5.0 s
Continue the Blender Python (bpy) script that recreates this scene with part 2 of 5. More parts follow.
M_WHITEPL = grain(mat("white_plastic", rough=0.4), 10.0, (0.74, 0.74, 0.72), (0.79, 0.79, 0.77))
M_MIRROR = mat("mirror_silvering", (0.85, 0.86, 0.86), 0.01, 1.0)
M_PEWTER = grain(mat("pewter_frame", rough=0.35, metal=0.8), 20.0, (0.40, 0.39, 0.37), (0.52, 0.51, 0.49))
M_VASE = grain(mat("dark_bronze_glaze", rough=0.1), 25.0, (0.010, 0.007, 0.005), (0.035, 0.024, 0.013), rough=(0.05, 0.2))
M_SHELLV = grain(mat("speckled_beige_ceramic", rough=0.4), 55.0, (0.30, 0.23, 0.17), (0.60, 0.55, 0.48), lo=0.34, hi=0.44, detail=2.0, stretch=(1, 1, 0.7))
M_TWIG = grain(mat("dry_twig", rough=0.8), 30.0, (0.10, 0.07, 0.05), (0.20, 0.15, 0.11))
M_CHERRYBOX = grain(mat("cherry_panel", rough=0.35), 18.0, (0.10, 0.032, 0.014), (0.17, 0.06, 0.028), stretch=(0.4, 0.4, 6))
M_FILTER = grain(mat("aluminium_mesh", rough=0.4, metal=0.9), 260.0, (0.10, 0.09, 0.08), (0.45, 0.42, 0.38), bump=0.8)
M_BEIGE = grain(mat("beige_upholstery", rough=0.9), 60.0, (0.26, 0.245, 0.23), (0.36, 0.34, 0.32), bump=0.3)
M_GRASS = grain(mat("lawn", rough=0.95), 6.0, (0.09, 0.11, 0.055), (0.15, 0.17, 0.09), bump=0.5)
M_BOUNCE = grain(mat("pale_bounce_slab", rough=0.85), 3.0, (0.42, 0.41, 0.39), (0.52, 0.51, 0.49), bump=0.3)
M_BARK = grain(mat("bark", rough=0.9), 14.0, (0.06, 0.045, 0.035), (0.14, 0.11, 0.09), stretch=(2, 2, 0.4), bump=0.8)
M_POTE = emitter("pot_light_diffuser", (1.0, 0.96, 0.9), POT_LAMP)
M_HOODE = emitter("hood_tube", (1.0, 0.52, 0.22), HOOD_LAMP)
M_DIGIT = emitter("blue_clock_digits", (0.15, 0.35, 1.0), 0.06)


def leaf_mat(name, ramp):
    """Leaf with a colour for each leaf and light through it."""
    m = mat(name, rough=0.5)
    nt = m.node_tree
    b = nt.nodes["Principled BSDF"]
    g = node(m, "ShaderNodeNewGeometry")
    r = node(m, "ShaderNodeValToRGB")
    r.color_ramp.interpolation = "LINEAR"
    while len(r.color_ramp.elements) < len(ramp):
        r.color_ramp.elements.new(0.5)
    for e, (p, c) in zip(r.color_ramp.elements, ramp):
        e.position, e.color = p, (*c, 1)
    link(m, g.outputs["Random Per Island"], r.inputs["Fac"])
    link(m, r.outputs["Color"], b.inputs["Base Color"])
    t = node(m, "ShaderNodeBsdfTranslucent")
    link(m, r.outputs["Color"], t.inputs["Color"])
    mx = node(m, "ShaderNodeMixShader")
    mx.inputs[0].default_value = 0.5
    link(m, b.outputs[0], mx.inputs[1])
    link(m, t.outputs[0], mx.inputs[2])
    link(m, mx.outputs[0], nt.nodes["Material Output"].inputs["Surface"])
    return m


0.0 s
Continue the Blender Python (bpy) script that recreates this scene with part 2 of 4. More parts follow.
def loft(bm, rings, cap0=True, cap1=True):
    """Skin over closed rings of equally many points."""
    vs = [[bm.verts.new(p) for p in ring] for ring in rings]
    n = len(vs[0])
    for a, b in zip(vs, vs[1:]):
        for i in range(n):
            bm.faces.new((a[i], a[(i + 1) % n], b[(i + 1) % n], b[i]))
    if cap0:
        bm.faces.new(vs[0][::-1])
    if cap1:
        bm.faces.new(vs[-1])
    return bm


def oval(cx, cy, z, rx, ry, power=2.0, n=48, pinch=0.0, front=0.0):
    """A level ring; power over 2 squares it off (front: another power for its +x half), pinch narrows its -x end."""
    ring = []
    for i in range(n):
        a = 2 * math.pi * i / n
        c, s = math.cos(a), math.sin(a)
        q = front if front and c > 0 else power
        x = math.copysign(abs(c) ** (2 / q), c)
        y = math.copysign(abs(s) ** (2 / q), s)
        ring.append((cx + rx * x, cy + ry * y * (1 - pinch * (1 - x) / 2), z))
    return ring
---
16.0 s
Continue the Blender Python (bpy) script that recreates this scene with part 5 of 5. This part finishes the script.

### Set problem
In the data above, tally the lines holding "scene" and answer with the figure only.

### Finished task
3